The Worst of Burning Man 2013
And while we love Burning Man, don't be fooled by the peace signs and hippie hugs -- this experience is not for the weak. Now that we've shaken off the dust and came back to reality, here are our worst moments of Burning Man 2013.
See also: The Best of Burning Man 2013
5. Getting to Black Rock City
For many, the 600 mile trip to the site took a full 24 hours. People's rides bail, cars break down, flights get delayed and shit always happens as your trying to make it home.
But the worst part was that when we arrived on Thursday evening, the gates were shut down. Officials said authorities had put us all on lock-down with no explanation; turns out they were at capacity and we couldn't enter until others left. That anticipation of waiting outside with no idea when we could get in, after all we had endured on the way there, was excruciating.
Curious Josh / LA Weekly The not so fabulous bathrooms
Burning Man has a "leave no trace" policy, with no trash cans available and attendees required to pick up after themselves. This includes the portable toilets which in previous years had been some of the nicest, cleanest shitters around.
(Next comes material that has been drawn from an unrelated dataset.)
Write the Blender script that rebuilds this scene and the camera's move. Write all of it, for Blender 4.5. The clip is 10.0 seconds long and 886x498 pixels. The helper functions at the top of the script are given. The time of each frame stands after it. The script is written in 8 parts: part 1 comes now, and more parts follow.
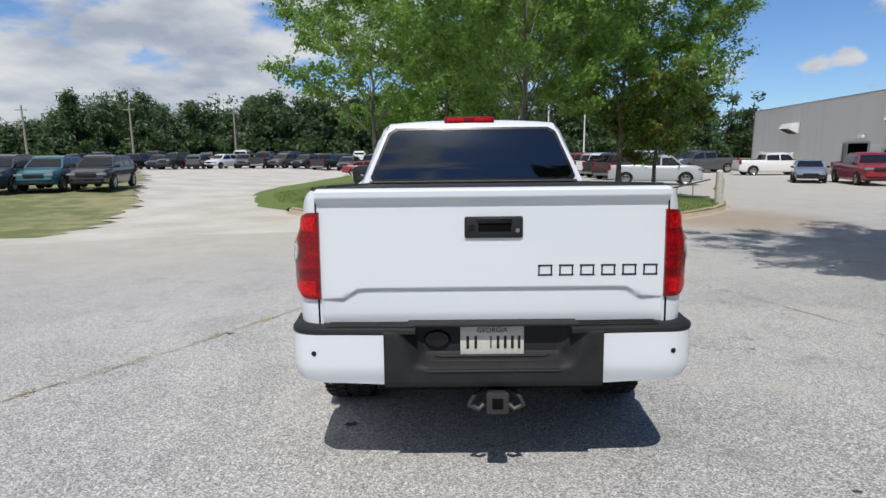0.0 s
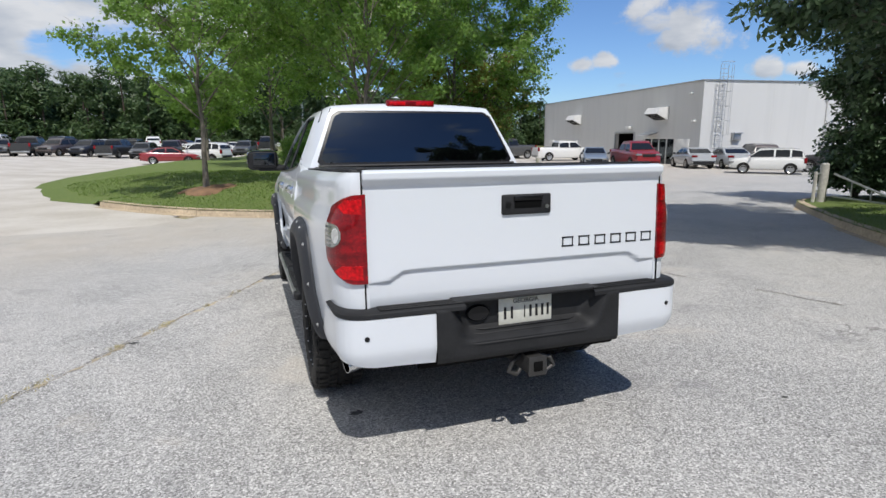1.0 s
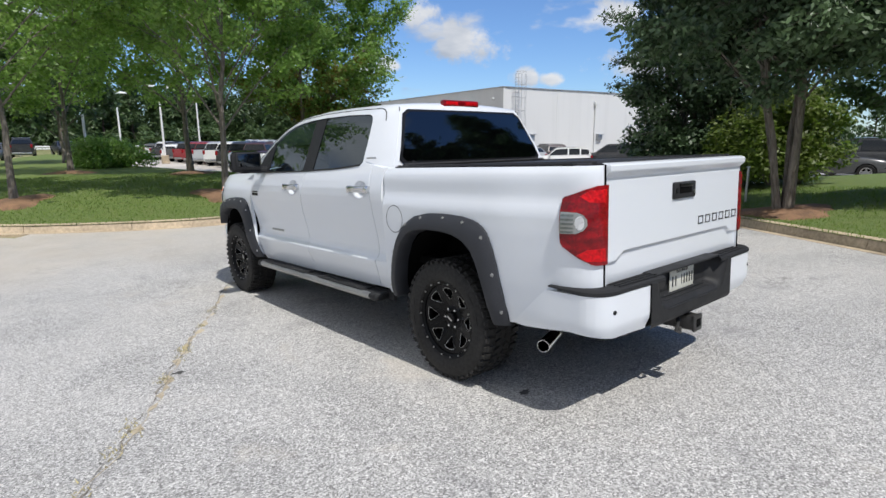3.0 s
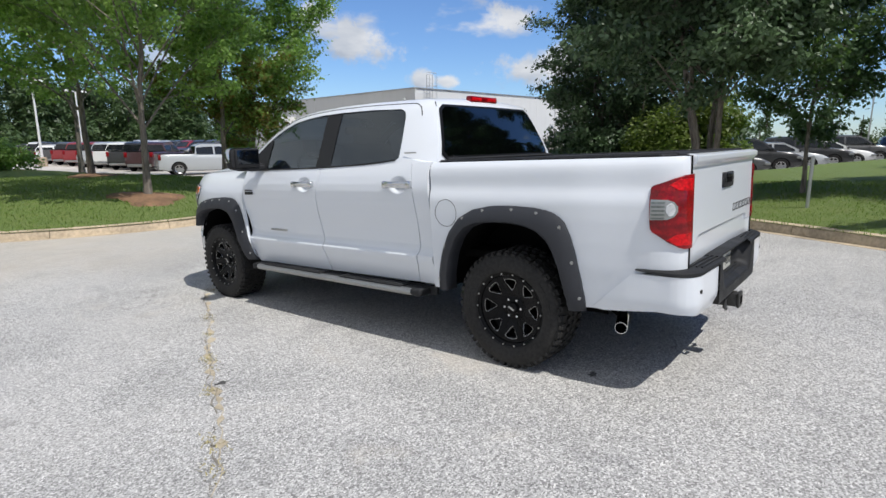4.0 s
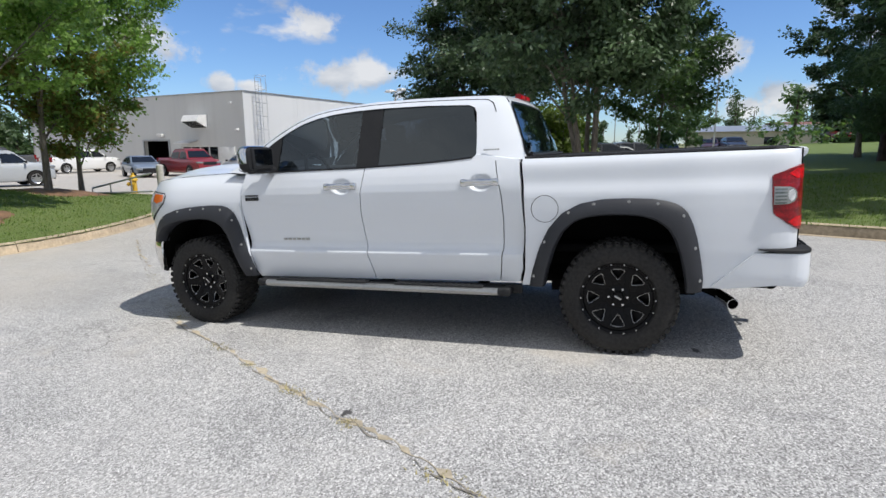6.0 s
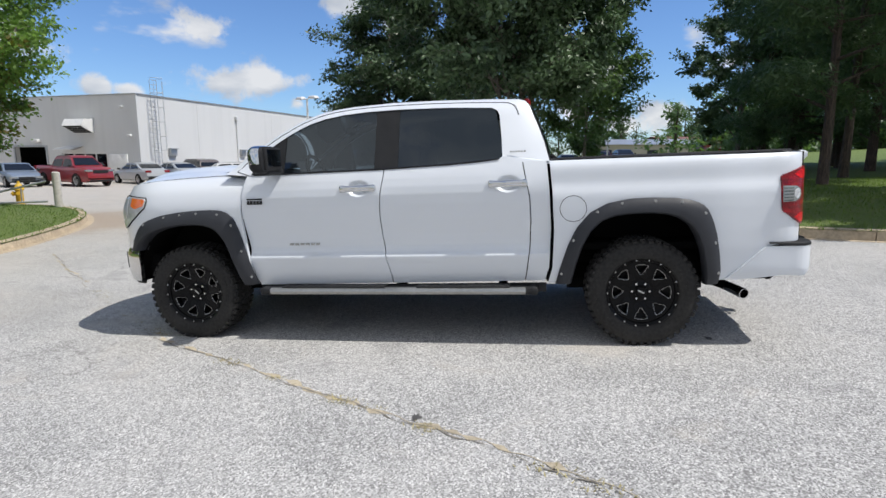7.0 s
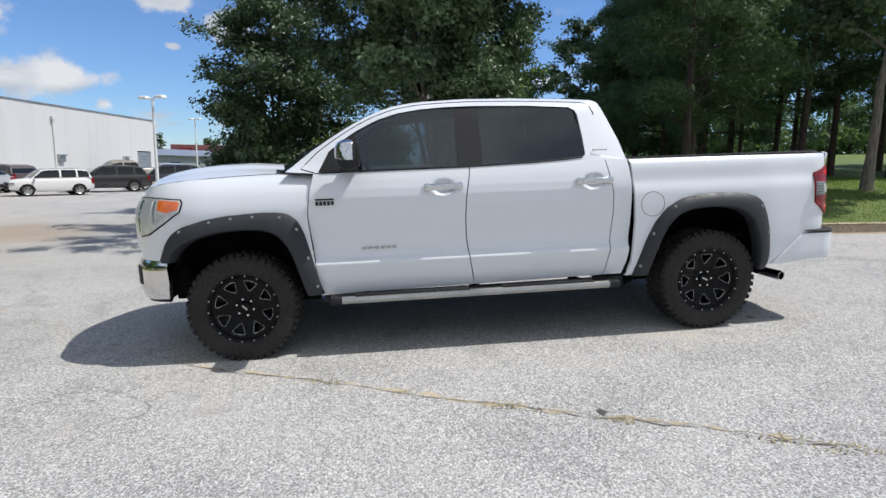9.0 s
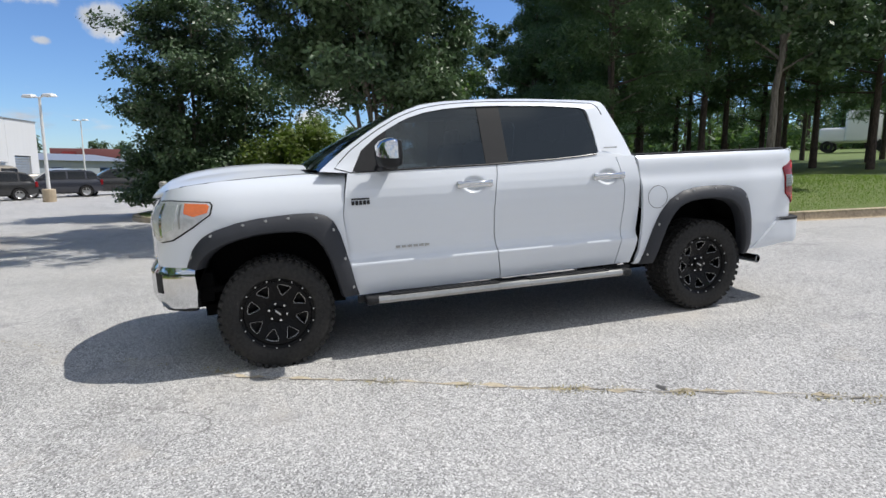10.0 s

This year, because there were more attendees, many clearly forgot about the clean up policy. The porta-potties were filled with beer cans, waste and piles of tissue (you're supposed to only drop one ply biodegradable toilet paper). Every time we opened the door it was like Apocalypse Now.
Losing and Breaking Stuff
While exploring this flat, prehistoric alkali lake-bed, it's remarkable how families survive the cold evenings, dust storms and extremely hot days without technology. While one girl had to be taken to Reno after falling on an art installation and breaking her ankle, injuries and medical issues are fewer than most music festivals.
Luckily there are plenty of medical camps, bike and RV repair camps and all sorts of amenities and friendly people willing to share their lamps or water canteens. The biggest issue we observed was bike theft -- though unless a lock was cut they're not considered officially stolen until after the event).
This beautiful community that gives and provides also breaks you down at every turn. Your body can only handle malnourishment, dehydration, extreme weather temperatures, dust storms and plain old wear and tear for so long until you become delusional. We saw our camp-mates go crazy and at each others throats after five days of the playa and physically felt defeated, but somehow you power through to the end and make it out together.
Some people leave before the temple burn (the smart ones), but the Burning Man exodus is nuts. With the largest numbers in attendees in Burning Man history, this was also the longest most excruciating departure.
It took about five hours to get from our camp to the actual exodus line which is where they incorporate a pulsing system, moving the vehicles in intervals to avoid the stop and go that wastes gas.
This does not mean you leave Black Rock City any sooner. It just means you get to turn your car off for an hour, use porta-potties, hop on your RV roof or lay on the playa ground until it opens up again and you move a mile forward. Another four hours later and you finally make your way out of Black Rock City and onto the paved highway which takes another five hour wait to get to Reno.
Incorporate the time it takes you to dump your garbage and RV black water, fill up with gas and get food, and it can take up to one or two days to make it as far as L.A.